Electric Scooter (350W–500W, 48V, Foldable)
OEM electric scooters with EN 17128 PLEV compliance for EU markets. UN 38.3 battery certification, IP54 weatherproofing, and solid vs pneumatic tire trade-off guidance for wholesale buyers.
EN 17128: EU Personal Light Electric Vehicle Standard
EN 17128 (Safety requirements for personal light electric vehicles — PLEVs) became a harmonised European standard in 2021 under the CE framework. It covers electric scooters, electric skateboards, hoverboards, and similar vehicles with a maximum speed of 25 km/h (as regulated devices in most EU member states). Key requirements include braking distance (maximum 7.5m from 25 km/h), stability during acceleration and braking, handlebar strength, and battery safety.
National regulations vary significantly across EU member states: in France (Arrêté du 24 octobre 2019) and Germany (eKFV), e-scooters require insurance, must use cycle paths, and are limited to 20–25 km/h. Speed-limited firmware is not the same as hardware limiting — verify the motor controller cannot be easily unlocked via app or Bluetooth. For insurance-relevant compliance, the CE declaration of conformity must explicitly reference EN 17128, not just generic CE EMC/LVD directives.
Battery UN 38.3 Air Shipping and Tire Trade-Off
UN 38.3 certification is the mandatory test for lithium batteries transported by air — it covers altitude simulation, thermal cycling, vibration, shock, short circuit, impact, overcharge, and forced discharge. Without UN 38.3, air freight forwarders will not accept the battery pack. For wholesale buyers shipping samples by air, this is a practical day-one requirement.

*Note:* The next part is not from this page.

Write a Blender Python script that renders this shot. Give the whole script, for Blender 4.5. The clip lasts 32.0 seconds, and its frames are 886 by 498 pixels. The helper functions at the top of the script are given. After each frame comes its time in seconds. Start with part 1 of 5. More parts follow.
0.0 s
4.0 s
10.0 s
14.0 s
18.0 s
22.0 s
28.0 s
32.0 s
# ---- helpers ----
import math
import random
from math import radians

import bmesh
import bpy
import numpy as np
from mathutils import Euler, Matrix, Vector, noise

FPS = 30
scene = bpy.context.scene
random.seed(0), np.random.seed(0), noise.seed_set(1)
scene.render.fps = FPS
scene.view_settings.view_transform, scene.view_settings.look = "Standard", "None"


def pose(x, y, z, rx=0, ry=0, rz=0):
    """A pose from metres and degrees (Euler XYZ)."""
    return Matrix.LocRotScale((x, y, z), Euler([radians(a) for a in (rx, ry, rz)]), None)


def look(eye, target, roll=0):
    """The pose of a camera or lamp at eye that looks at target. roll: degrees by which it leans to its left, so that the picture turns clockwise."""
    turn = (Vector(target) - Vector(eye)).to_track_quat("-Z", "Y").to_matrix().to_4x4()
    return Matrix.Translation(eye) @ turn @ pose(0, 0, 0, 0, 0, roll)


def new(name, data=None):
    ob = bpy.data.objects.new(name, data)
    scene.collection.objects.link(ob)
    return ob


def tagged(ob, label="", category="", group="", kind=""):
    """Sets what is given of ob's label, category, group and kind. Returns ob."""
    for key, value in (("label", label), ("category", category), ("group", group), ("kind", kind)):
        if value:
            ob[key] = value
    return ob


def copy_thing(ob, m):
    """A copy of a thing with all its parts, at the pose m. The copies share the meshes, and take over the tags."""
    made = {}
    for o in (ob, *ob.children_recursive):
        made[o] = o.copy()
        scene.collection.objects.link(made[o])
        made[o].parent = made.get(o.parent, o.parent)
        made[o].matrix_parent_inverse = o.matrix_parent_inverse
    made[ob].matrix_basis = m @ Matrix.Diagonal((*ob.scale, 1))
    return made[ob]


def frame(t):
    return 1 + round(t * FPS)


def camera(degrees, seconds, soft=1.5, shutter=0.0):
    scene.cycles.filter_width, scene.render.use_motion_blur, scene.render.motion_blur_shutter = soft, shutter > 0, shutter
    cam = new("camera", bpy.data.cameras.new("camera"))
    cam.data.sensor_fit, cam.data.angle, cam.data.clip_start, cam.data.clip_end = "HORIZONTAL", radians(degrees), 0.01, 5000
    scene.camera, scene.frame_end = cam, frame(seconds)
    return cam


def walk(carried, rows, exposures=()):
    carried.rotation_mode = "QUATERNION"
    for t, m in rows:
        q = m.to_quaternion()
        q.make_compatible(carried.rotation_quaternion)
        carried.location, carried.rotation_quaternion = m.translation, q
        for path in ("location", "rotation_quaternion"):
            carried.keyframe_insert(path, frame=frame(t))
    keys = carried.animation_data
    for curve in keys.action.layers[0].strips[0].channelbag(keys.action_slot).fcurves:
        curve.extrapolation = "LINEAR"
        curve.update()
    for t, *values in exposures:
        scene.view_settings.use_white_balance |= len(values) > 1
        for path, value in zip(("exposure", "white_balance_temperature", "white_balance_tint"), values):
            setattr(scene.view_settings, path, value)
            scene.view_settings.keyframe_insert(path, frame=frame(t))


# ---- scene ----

Solid honeycomb tires eliminate punctures — a major selling point for sharing fleets and delivery applications. However, they transmit significantly more vibration to the rider (roughly 2–3× higher vibration levels than pneumatic tires at the same tire pressure). For distance commuting, pneumatic tires are more comfortable but require maintenance. The folding mechanism latch should be tested for accidental opening: apply 30 kg of lateral force to the handlebar stem in the open position and verify the latch does not release. IP54 protection should be verified with a water spray test — not just a paper declaration.